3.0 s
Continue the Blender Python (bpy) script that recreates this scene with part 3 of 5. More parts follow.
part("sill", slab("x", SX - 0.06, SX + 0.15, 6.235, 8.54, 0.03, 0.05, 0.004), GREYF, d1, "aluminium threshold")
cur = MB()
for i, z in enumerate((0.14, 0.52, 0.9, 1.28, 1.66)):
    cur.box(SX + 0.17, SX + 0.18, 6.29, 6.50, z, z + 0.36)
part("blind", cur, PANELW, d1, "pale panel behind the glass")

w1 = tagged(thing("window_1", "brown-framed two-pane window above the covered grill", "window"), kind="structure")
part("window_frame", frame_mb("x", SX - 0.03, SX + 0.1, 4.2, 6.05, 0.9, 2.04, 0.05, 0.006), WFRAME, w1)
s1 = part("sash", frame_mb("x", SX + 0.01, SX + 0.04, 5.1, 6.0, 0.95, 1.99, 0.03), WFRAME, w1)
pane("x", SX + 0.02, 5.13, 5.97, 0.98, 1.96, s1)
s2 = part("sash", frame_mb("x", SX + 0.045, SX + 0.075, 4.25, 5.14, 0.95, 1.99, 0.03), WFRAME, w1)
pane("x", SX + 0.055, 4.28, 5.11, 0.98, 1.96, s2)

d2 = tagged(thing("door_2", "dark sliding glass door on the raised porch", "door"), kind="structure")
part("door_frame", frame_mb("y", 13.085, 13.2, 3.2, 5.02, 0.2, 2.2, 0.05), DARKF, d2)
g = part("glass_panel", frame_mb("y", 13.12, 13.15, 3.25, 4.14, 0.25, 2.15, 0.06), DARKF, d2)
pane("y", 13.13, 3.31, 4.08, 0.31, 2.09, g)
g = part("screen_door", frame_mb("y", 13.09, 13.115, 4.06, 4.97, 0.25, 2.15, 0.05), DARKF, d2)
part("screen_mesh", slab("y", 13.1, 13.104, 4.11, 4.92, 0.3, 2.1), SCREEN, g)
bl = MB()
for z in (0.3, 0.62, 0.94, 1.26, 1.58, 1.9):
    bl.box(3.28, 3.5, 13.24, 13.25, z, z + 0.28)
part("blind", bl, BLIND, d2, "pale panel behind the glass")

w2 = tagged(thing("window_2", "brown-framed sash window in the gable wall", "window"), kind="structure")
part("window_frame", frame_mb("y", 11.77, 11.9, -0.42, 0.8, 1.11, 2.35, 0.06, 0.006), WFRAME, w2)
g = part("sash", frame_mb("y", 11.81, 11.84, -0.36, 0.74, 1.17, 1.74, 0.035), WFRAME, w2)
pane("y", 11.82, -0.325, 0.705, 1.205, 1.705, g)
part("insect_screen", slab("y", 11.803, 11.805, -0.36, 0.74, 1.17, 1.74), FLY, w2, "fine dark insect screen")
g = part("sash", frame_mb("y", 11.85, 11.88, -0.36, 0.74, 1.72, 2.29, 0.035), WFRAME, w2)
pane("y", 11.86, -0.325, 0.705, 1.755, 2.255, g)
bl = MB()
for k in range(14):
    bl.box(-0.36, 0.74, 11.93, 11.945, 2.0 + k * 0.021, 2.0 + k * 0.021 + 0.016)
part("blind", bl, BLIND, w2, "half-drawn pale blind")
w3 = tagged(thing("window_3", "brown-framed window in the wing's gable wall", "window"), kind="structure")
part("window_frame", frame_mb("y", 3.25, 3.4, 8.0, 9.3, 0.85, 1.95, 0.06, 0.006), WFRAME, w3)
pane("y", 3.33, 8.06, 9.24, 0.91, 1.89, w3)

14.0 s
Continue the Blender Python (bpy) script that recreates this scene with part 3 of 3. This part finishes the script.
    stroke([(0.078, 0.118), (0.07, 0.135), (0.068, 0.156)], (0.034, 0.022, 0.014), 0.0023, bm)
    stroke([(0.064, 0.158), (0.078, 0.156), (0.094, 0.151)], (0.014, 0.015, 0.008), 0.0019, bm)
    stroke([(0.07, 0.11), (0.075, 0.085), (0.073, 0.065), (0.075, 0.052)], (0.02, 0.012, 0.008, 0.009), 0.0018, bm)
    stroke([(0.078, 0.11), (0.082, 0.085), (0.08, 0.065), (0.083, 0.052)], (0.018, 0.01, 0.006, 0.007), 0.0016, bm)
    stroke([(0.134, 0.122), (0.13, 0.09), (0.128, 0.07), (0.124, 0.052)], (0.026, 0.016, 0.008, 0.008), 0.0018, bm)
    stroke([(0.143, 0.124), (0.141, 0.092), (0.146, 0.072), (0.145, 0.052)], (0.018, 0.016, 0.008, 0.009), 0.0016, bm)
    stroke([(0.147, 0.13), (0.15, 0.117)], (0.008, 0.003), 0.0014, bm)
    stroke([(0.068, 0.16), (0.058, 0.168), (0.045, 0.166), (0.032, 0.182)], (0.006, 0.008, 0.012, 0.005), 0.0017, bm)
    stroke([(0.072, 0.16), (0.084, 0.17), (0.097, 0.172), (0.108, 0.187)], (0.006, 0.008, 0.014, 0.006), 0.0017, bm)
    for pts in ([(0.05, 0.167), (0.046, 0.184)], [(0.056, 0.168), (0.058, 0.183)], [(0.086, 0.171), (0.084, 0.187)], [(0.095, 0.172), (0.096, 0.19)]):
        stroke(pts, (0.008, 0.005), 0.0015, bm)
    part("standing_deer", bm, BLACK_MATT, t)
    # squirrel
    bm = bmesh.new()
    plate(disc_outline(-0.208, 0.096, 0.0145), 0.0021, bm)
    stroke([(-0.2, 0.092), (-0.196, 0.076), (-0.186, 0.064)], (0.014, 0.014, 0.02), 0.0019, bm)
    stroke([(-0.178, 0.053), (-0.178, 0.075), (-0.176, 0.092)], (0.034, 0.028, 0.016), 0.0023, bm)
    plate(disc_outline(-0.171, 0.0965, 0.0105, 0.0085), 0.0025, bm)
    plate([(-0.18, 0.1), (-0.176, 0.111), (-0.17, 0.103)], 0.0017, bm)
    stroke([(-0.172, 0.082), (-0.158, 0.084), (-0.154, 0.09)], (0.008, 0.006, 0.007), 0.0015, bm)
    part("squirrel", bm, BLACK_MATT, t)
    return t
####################
Word for word, quote the lines of the material from the first line through the line with "0.98, 1.96, s2)", both ends included.

3.0 s
Continue the Blender Python (bpy) script that recreates this scene with part 3 of 5. More parts follow.
part("sill", slab("x", SX - 0.06, SX + 0.15, 6.235, 8.54, 0.03, 0.05, 0.004), GREYF, d1, "aluminium threshold")
cur = MB()
for i, z in enumerate((0.14, 0.52, 0.9, 1.28, 1.66)):
    cur.box(SX + 0.17, SX + 0.18, 6.29, 6.50, z, z + 0.36)
part("blind", cur, PANELW, d1, "pale panel behind the glass")

w1 = tagged(thing("window_1", "brown-framed two-pane window above the covered grill", "window"), kind="structure")
part("window_frame", frame_mb("x", SX - 0.03, SX + 0.1, 4.2, 6.05, 0.9, 2.04, 0.05, 0.006), WFRAME, w1)
s1 = part("sash", frame_mb("x", SX + 0.01, SX + 0.04, 5.1, 6.0, 0.95, 1.99, 0.03), WFRAME, w1)
pane("x", SX + 0.02, 5.13, 5.97, 0.98, 1.96, s1)
s2 = part("sash", frame_mb("x", SX + 0.045, SX + 0.075, 4.25, 5.14, 0.95, 1.99, 0.03), WFRAME, w1)
pane("x", SX + 0.055, 4.28, 5.11, 0.98, 1.96, s2)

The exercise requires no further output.